4. Asking to split the bill when it comes. Yeah, I get it, NYC is crazy expensive. I live here too and I have a brother so I feel for you guys. And, yeah, guys are expected to pay whether or not that’s hypocritically chauvinistic to women constantly fighting for equality. But, even so, when the bill comes, if you look at me and say “so we’ll split it”, you can get lost. Fast.
5. Not offering to get some food. I’m coming to meet you straight from work and guess what? I’m hungry. Here’s the thing – most of the time, I’d say no anyway to respect the bill. Or simply order something cheap and light. But, it’s not about the actual food. It’s about showing me that you have feelings and recognize that I haven’t eaten in 5 hours.
6. Not knowing how to write a proper message or how to use the phone. Ok, here’s my only exception to my rule of answering every message.
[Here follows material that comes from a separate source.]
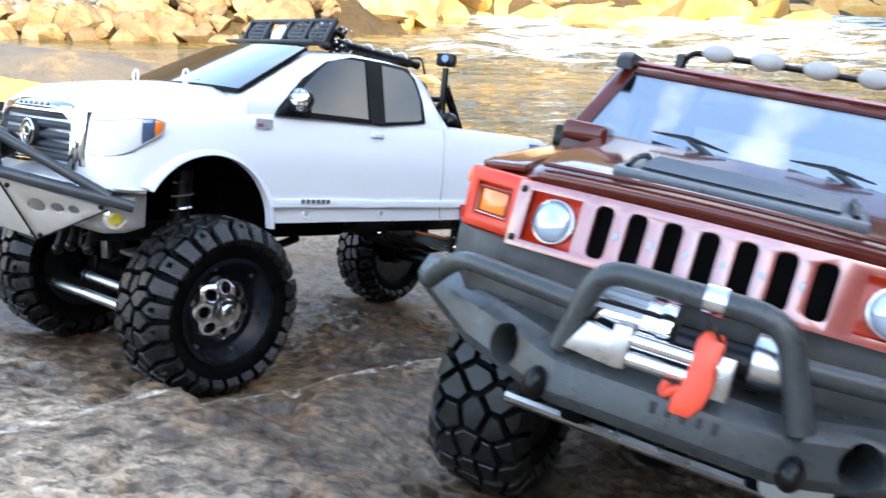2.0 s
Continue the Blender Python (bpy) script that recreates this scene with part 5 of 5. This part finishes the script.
    # winch bumper
    ends = [(-0.022, -0.150, 0.1430, 0.1590), (0.012, -0.102, 0.1290, 0.1560), (0.038, -0.060, 0.1260, 0.1530), (0.047, -0.046, 0.1260, 0.1520), (0.048, 0.046, 0.1260, 0.1520), (0.040, 0.060, 0.1260, 0.1530), (0.017, 0.102, 0.1290, 0.1560), (-0.012, 0.150, 0.1430, 0.1590)]
    bm = loft(BM(), [[(x - 0.004, y, lo), (x, y, lo + 0.006), (x - 0.002, y, hi - 0.007), (x - 0.010, y, hi), (x - 0.032, y, hi), (x - 0.030, y, lo + 0.004)] for x, y, lo, hi in ends])
    holes = []
    for s in (1, -1):
        c = BM()
        holes.append(rod(c, (-0.05, s * 0.052, 0.1395), (0.08, s * 0.092, 0.1395), 0.0098, None, 24))
    bumper = part("winch_bumper", carve(bm, holes), BUMPER, t, "dark textured steel winch bumper", 0.0016, 30)
    for s in (1, -1):
        bm = BM()
        ball(bm, (0.043, s * 0.0525, 0.1325), (0.009, 0.0055, 0.0075), 14, 10)
        part("tow_lug", bm, BLACK, bumper)
        bm = BM()
        tube(bm, rounded([(0.040, s * 0.043, 0.1715), (0.019, s * 0.110, 0.1715), (0.002, s * 0.132, 0.1520)], 0.012, 6), 0.0048, 14)
        part("side_tube", bm, BUMPER, bumper)
    bm = BM()
    tube(bm, rounded([(0.039, -0.047, 0.1500), (0.044, -0.037, 0.1890), (0.046, 0.037, 0.1890), (0.043, 0.052, 0.1490)], 0.013, 6), 0.0052, 16)
    part("hoop", bm, BUMPER, bumper)
    bm = BM()
    rod(bm, (0.0455, 0.006, 0.1890), (0.0455, 0.014, 0.1890), 0.0064, None, 18)
    part("clamp", bm, DULL_CHROME, bumper, "silver hose clamp")
    bm = BM()
    tube(bm, rounded([(0.050, 0.010, 0.184), (0.053, 0.014, 0.178), (0.050, 0.017, 0.174)], 0.004), 0.0008, 6)
    part("tie", bm, BLACK, bumper)

    for k in range(5):
        bm = BM()
        box(bm, (0.0478, -0.002 + k * 0.0062, 0.1405), (0.0008, 0.0022, 0.0048 - 0.0010 * (k % 2)), (0, -8, 0))
        part("engraved_bar", bm, BLACK, bumper)

    # winch
    win = thing("winch", HUM @ pose(0.026, 0, 0.1545), "silver winch with a red hook on the bumper", "winch")
    bm = BM()
    rod(bm, (0, -0.040, 0.0140), (0, -0.010, 0.0140), 0.0115, None, 20)
    rod(bm, (0, -0.010, 0.0140), (0, -0.004, 0.0140), 0.0130, None, 20)
    part("motor", bm, CHROME, win, "ribbed silver motor", 0.0010)
    for k in range(5):
        bm = BM()
        a = radians(20 + k * 28)
        box(bm, (0.0118 * math.cos(a), -0.027, 0.0140 + 0.0118 * math.sin(a)), (0.003, 0.022, 0.0022), (0, -math.degrees(a), 0))
        part("rib", bm, PRINT_GREY, win)
    bm = BM()
    rod(bm, (0.002, -0.002, 0.0110), (0.002, 0.028, 0.0110), 0.0075, None, 16)
    part("drum", bm, BLACK, win)
    bm = BM()
    rod(bm, (0, 0.028, 0.0130), (0, 0.046, 0.0130), 0.0120, 0.0108, 18)
    part("gear_housing", bm, DULL_CHROME, win, "", 0.0010)
    for z in (0.0020, 0.0098):
        bm = BM()
        rod(bm, (0.0205, -0.017, z), (0.0205, 0.018, z), 0.0034, None, 12)
        part("fairlead_roller", bm, CHROME, win)
    for y in (-0.021, 0.020):
        bm = BM()
        box(bm, (0.0205, y, 0.0060), (0.005, 0.0075, 0.018))
        part("fairlead_plate", bm, STEEL, win, "", 0.0008)
    bm = BM()
    prism(bm, [(-0.014, -0.006), (0.010, -0.008), (0.012, 0.005), (-0.006, 0.008)], 0.005, Matrix(((0, 0, 1, 0.016), (1, 0, 0, -0.030), (0, 1, 0, 0.004), (0, 0, 0, 1))))
    part("bracket", bm, STEEL, win, "", 0.0006)
    bm = BM()
    loft(bm, [[(x - 0.003, y - w, z), (x + 0.003, y - w, z), (x + 0.003, y + w, z), (x - 0.003, y + w, z)] for x, y, w, z in ((0.021, 0.013, 0.0035, 0.0225), (0.0235, 0.013, 0.0052, 0.0190), (0.0245, 0.0125, 0.0048, 0.0100), (0.0250, 0.0125, 0.0056, 0.0020), (0.0255, 0.0105, 0.0060, -0.0060), (0.0255, 0.0085, 0.0040, -0.0120))])
    hook = part("hook", bm, HOOK_RED, win, "bright red tow hook", 0.0012)
    bm = BM()
    tube(bm, rounded([(0.0250, 0.006, -0.002), (0.0255, 0.000, -0.007), (0.0255, 0.001, -0.001)], 0.003), 0.0018, 8)
    part("hook_latch", bm, HOOK_RED, hook)
    bm = BM()
    tube(bm, [(0.006, 0.010, 0.012), (0.018, 0.012, 0.016), (0.021, 0.013, 0.022)], 0.0022, 8)
    part("cable_eye", bm, STEEL, win)

    # running gear
    bm = BM()
    for s in (1, -1):
        box(bm, (-0.30, s * 0.045, 0.112), (0.58, 0.012, 0.020))
    box(bm, (-0.30, 0, 0.150), (0.44, 0.20, 0.050))
    box(bm, (-0.05, 0, 0.142), (0.09, 0.14, 0.030))
    part("chassis", bm, DEEP, t, "", 0.002)
    for x in (-0.137, -0.500):
        bm = BM()
        rod(bm, (x, -0.10, 0.074), (x, 0.10, 0.074), 0.010, None, 12)
        ball(bm, (x, -0.015, 0.074), (0.026, 0.024, 0.024))
        axle = part("axle", bm, BLACK, t, "black axle with a round differential")
        for s in (1, -1):
            lo, hi = (x + 0.02, s * 0.070, 0.085), (x + 0.012, s * 0.080, 0.172)
            bm = BM()
            rod(bm, lo, hi, 0.0045, None, 10)
            shock = part("shock", bm, GREY_PLASTIC, t)
            bm = BM()
            tube(bm, helix(lo, hi, 0.0095, 7), 0.0014, 6)
            part("coil_spring", bm, DULL_CHROME, shock)
    bm = BM()
    tube(bm, [(-0.028, -0.085, 0.098), (-0.022, 0.0, 0.100), (-0.028, 0.100, 0.098)], 0.0040, 10)
    part("steering_rod", bm, STEEL, t, "bare steel steering rod")
    bm = BM()
    prism(bm, [(-0.016, 0.0), (0.020, 0.0), (0.012, -0.016), (0.002, -0.022), (-0.010, -0.016)], 0.003, Matrix(((0, 0, 1, 0.014), (1, 0, 0, 0.055), (0, 1, 0, 0.128), (0, 0, 0, 1))))
    part("skid_plate", bm, BUMPER_METAL, t, "scuffed metal skid plate", 0.0006)
    for i, c in enumerate(H_WHEELS):
        wheel(t, c, 1 if c[1] > 0 else -1, "h", H_R, 0.031, 0.042, DARK_RIM, GLOSS_BLACK, 0.0, 29 * i)
    return t


DARK_RIM = worn("dark_gloss_rim", (0.035, 0.045, 0.065), 0.2, 0.5, 60, 0.2, 0.05)
COVER = worn("pale_lamp_cover", (0.36, 0.345, 0.325), 0.45, 0, 60, 0.12, 0.05)
maroon_offroader()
If you just write “hi” or some stupid shit and don’t introduce yourself or clearly don’t know how to talk to a girl, then I’m ignoring you. If you don’t know what this means, ask a girl friend or a co-worker or a normal guy before sending a message. Or, better yet, think about how you would like to receive a message and then do that. And if we met in the real world under normal circumstances and you took my number but only know how to text rather than make a phone call, forget it. Before you send that text, ask that girl friend or co-worker how she would like to hear from you. Yeah, it requires a modicum of thought. But if you want to meet a normal girl, you have to actually act normal.